We recently got a glimpse of what $1 billion worth of AI GPUs looks like when Elon Musk shared a brief video tour of Cortex, X's AI training supercomputer currently under construction at Tesla’s Giga Texas plant.
More recently, Musk took to his social media platform to announce that Colossus, a new 100k H100 training cluster, is now up and running.
Musk claims that Colossus is "the most powerful AI training system in the world" and that it was built "from start to finish" in just 122 days. That's quite an achievement. Servers for the xAI cluster were reportedly provided by Dell and Supermicro, with the cost of the project estimated to be between $3-4 billion.

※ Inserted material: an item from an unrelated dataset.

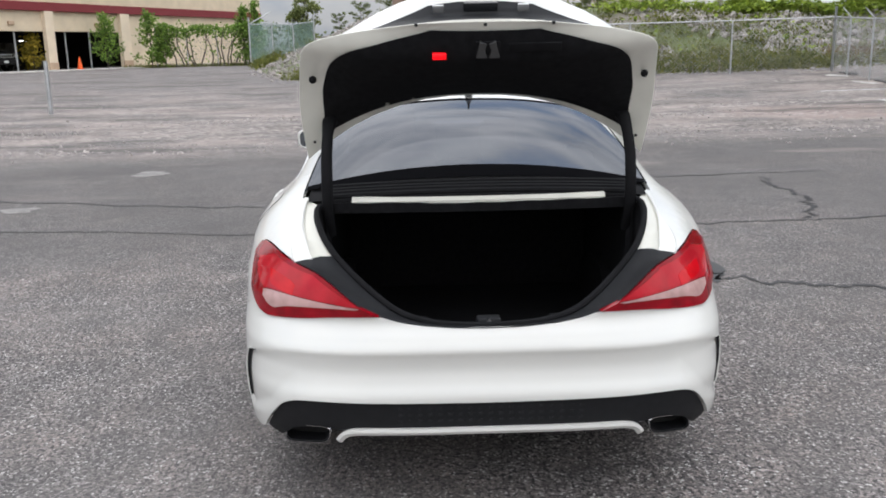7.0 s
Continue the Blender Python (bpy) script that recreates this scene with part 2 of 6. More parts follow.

This weekend, the @xAI team brought our Colossus 100k H100 training cluster online. From start to finish, it was done in 122 days. Colossus is the most powerful AI training system in the world. Moreover, it will double in size to 200k (50k H200s) in a few months. Excellent…September 2, 2024
Where does Colossus get its name?
Tom’s Hardware notes, “Although all of these clusters are formally operational and even training AI models, it is entirely unclear how many are actually online today. First, it takes some time to debug and optimize the settings of those superclusters. Second, X needs to ensure that they get enough power, and while Elon Musk's company has been using 14 diesel generators to power its Memphis supercomputer, they were still not enough to feed all 100,000 H100 GPUs.”
The Colossus system is poised to eventually double in capacity, with plans to incorporate an additional 100,000 GPUs - 50,000 H100 units and 50,000 of Nvidia's next-gen H200 chips. The supercluster will primarily be used to train xAI's Grok-3, the company's latest, most advanced AI model. We've yet to see any mention of storage for the new system, but it will need to be huge.
The naming of the new supercomputer has raised more than a few eyebrows, however, with people noting that it shares its name with a 1970 sci-fi movie (based on a 1966 novel by D.F. Jones) about a supercomputer that becomes sentient after being given control of the US nuclear arsenal. Things, predictably, go horribly wrong for humanity.
Both the novel and film explore timely themes of AI autonomy, the dangers of relinquishing control to machines, and the ethical implications of artificial intelligence. It’s possible that Musk wasn’t aware of this when the name was chosen for his new AI training system, and it might have been selected purely to emphasize the sheer scale of the supercluster. Then again, with Musk's track record, it wouldn’t be surprising if the reference was entirely intentional - he knows exactly what he’s doing.